“Codename Caesar” by Garance Le Caisne tells the true story of a Syrian whistleblower who copied tens of thousands of photos of people killed by the Assad regime and smuggled them out of the country.
The whistleblower, who went by the name Caesar and spent two years risking his life by smuggling the photos, now lives in safety at an unknown location in northern Europe.
French journalist Garance Le Caisne, who has been reporting on the Middle East since 1990, spent months winning his trust and writing down his story.
On Monday, she will be presented with the Geschwister Scholl Prize in Munich for her work. ‘Incredible bravery’
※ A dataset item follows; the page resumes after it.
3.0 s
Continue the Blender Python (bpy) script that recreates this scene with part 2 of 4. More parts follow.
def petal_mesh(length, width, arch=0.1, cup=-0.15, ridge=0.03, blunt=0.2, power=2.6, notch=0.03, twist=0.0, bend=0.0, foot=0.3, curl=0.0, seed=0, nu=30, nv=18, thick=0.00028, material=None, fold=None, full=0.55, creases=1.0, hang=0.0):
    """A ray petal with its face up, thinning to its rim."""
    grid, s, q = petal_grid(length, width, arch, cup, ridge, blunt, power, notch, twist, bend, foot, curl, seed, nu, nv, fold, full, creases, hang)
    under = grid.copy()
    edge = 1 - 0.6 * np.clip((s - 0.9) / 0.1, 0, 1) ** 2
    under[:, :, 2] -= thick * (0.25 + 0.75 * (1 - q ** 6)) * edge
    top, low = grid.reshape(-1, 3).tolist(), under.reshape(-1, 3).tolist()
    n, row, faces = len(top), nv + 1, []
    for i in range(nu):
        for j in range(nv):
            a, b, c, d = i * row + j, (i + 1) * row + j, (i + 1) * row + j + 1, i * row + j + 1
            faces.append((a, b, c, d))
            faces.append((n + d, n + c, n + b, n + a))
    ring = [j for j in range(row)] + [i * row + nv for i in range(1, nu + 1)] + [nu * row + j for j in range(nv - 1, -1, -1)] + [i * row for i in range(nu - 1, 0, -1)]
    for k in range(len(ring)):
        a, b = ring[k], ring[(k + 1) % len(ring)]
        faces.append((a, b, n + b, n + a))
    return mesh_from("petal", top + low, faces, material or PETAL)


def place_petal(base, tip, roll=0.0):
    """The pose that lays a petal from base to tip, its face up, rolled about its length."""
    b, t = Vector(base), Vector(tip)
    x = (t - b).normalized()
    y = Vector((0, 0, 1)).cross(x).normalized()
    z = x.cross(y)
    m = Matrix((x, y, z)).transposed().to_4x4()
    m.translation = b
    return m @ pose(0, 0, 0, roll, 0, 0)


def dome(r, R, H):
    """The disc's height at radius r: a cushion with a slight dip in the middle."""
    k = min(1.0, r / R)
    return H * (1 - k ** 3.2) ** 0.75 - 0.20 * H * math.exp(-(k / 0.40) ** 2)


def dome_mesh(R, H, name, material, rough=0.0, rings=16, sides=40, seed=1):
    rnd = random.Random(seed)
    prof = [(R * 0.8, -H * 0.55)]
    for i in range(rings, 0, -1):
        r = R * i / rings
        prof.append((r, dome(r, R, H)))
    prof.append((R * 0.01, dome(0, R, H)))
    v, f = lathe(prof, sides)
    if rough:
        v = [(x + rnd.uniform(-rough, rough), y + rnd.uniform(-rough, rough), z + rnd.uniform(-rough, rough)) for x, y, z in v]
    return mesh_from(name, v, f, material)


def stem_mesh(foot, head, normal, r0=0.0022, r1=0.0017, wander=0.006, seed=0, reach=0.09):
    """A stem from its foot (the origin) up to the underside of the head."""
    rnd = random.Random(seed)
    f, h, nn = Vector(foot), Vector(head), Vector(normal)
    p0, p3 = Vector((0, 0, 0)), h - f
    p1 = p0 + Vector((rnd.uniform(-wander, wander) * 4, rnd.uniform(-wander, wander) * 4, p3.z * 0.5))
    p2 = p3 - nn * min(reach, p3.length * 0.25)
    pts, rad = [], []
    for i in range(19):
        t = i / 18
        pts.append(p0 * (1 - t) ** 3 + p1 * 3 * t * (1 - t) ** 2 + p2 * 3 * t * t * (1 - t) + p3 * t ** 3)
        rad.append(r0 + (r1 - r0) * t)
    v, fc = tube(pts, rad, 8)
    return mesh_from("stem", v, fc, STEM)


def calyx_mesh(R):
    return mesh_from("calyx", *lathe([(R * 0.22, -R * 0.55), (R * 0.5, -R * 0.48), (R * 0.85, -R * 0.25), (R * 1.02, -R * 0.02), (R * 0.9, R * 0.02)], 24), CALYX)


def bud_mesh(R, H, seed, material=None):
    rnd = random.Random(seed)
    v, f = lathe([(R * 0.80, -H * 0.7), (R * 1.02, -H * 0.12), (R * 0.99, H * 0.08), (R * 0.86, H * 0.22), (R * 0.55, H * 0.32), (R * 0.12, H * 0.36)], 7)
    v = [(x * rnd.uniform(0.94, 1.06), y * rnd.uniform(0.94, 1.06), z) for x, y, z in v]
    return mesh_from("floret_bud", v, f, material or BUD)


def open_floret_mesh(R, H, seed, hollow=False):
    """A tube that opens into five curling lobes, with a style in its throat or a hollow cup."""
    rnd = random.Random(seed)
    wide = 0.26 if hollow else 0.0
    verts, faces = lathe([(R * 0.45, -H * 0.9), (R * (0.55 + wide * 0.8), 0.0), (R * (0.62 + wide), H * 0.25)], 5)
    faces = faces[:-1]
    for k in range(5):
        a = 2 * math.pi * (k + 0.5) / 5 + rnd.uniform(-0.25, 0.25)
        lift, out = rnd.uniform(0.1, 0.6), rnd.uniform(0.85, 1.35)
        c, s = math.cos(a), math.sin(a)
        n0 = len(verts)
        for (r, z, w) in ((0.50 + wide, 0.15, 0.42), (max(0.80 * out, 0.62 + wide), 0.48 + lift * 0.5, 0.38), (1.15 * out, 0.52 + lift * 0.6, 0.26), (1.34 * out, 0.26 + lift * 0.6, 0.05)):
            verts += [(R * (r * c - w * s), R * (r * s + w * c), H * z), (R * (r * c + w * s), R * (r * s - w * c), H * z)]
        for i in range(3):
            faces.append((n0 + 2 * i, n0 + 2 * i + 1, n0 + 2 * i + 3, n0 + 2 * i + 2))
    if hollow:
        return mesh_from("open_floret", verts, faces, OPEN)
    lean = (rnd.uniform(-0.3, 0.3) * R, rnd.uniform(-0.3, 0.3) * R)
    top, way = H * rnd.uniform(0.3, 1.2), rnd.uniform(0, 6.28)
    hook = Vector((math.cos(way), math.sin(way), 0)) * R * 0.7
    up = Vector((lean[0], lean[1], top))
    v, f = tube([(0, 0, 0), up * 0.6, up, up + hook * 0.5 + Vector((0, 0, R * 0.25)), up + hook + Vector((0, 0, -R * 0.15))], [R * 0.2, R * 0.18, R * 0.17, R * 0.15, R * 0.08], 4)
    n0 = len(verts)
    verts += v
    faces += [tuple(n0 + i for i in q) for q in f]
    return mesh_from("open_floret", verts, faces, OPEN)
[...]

“People like Caesar and the journalist Garance Le Caisne, who gave him a voice, are indispensible if we want to understand the inner working of a dictatorship and if reparations should be made for the victims one day,” explained the jury.
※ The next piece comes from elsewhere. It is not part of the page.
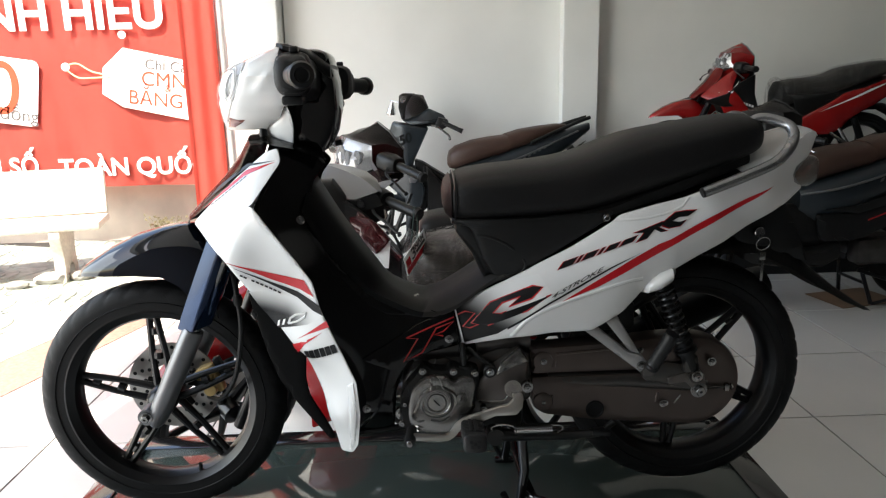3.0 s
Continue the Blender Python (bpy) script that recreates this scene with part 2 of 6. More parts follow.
def sweep(bm, pts, radius, segs=10, caps=True, flat=1.0, up=(0, 0, 1)):
    """A tube along points; radius is a number or one for each point; flat squashes it along up."""
    p = [Vector(q) for q in pts]
    r = radius if isinstance(radius, (list, tuple)) else [radius] * len(p)
    rings, nrm = [], None
    for i, q in enumerate(p):
        t = (p[min(i + 1, len(p) - 1)] - p[max(i - 1, 0)]).normalized()
        if nrm is None:
            ref = Vector(up) if abs(t.dot(Vector(up))) < 0.95 else Vector((1, 0, 0))
            nrm = (ref - t * ref.dot(t)).normalized()
        else:
            nrm = (nrm - t * nrm.dot(t)).normalized()
        bi = t.cross(nrm)
        rings.append([bm.verts.new(q + (nrm * math.cos(a) * flat + bi * math.sin(a)) * r[i]) for a in (2 * math.pi * k / segs for k in range(segs))])
    for a, b in zip(rings, rings[1:]):
        for k in range(segs):
            bm.faces.new((a[k], a[(k + 1) % segs], b[(k + 1) % segs], b[k]))
    if caps:
        bm.faces.new(list(reversed(rings[0])))
        bm.faces.new(rings[-1])
    return bm

def lathe(bm, profile, at, segs=48, axis=(0, 1, 0), groove=None, closed=False):
    """Turns a profile of (radius, along) round an axis through at."""
    ax = Vector(axis).normalized()
    u = ax.orthogonal().normalized()
    if abs(ax.y) > 0.99:
        u = Vector((1, 0, 0))
    v = ax.cross(u)
    c = Vector(at)
    rings = []
    for k in range(segs):
        a = 2 * math.pi * k / segs
        rings.append([bm.verts.new(c + (u * math.cos(a) + v * math.sin(a)) * max(1e-4, r - (groove(a, r, h) if groove else 0)) + ax * h) for r, h in profile])
    m = len(profile)
    for k in range(segs):
        a, b = rings[k], rings[(k + 1) % segs]
        for j in range(m if closed else m - 1):
            bm.faces.new((a[j], a[(j + 1) % m], b[(j + 1) % m], b[j]))
    if not closed:
        for j, rev in ((0, True), (m - 1, False)):
            ring = [rings[k][j] for k in range(segs)]
            if profile[j][0] > 2e-4:
                bm.faces.new(ring if rev else list(reversed(ring)))
    return bm

def box(bm, c, s, bevel=0.0, m=None, segs=2):
    """A bevelled block; m turns it about its middle."""
    t = Matrix.Translation(c) @ (m.to_4x4() if m else Matrix()) @ Matrix.Diagonal((*s, 1))
    r = bmesh.ops.create_cube(bm, size=1, matrix=t)
    if bevel:
        es = list({e for v in r["verts"] for e in v.link_edges})
        bmesh.ops.bevel(bm, geom=es, offset=bevel, segments=segs, affect='EDGES', profile=0.5)
    return bm

def loft(bm, stations, n=20, power=2.6, caps=True, axis='x'):
    """A body through rounded sections: (along, middle across, middle up, half width, half height)."""
    rings = []
    for s in stations:
        ring = []
        for k in range(n):
            a = 2 * math.pi * k / n
            c, d = math.cos(a), math.sin(a)
            y = s[1] + s[3] * math.copysign(abs(c) ** (2 / power), c)
            z = s[2] + s[4] * math.copysign(abs(d) ** (2 / power), d)
            ring.append(bm.verts.new((s[0], y, z) if axis == 'x' else (y, s[0], z)))
        rings.append(ring)
    for a, b in zip(rings, rings[1:]):
        for k in range(n):
            bm.faces.new((a[k], a[(k + 1) % n], b[(k + 1) % n], b[k]))
    if caps:
        bm.faces.new(list(reversed(rings[0])))
        bm.faces.new(rings[-1])
    return bm

def bolt(bm, at, r=0.007, h=0.006, axis=(0, -1, 0)):
    """A hexagon bolt head on a washer."""
    lathe(bm, [(r * 1.45, 0), (r * 1.45, h * 0.25), (r * 1.0, h * 0.3)], at, 14, axis)
    lathe(bm, [(r, h * 0.2), (r, h * 0.9), (r * 0.85, h), (r * 0.3, h), (r * 0.25, h * 0.7), (1e-4, h * 0.7)], at, 6, axis)
    return bm

def mirrored(pts):
    return [(q[0], -q[1], q[2]) for q in pts]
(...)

While Le Caisne’s book spares the reader the horrifying images of war, it nevertheless serves as a witness to incredible bravery, added the jury.
The Geschwister Scholl Prize is handed out annually to a recent publication that is characterized by independence and fosters civil liberty and moral, intellectual and aesthetic courage. It is endowed with 10,000 euros ($10,600).
The Scholl siblings, Hans and Sophie, were members of the resistance group White Rose during the Nazi regime. They were arrested for passing out protest flyers and were executed in 1943 at the age of 24 and 21, respectively.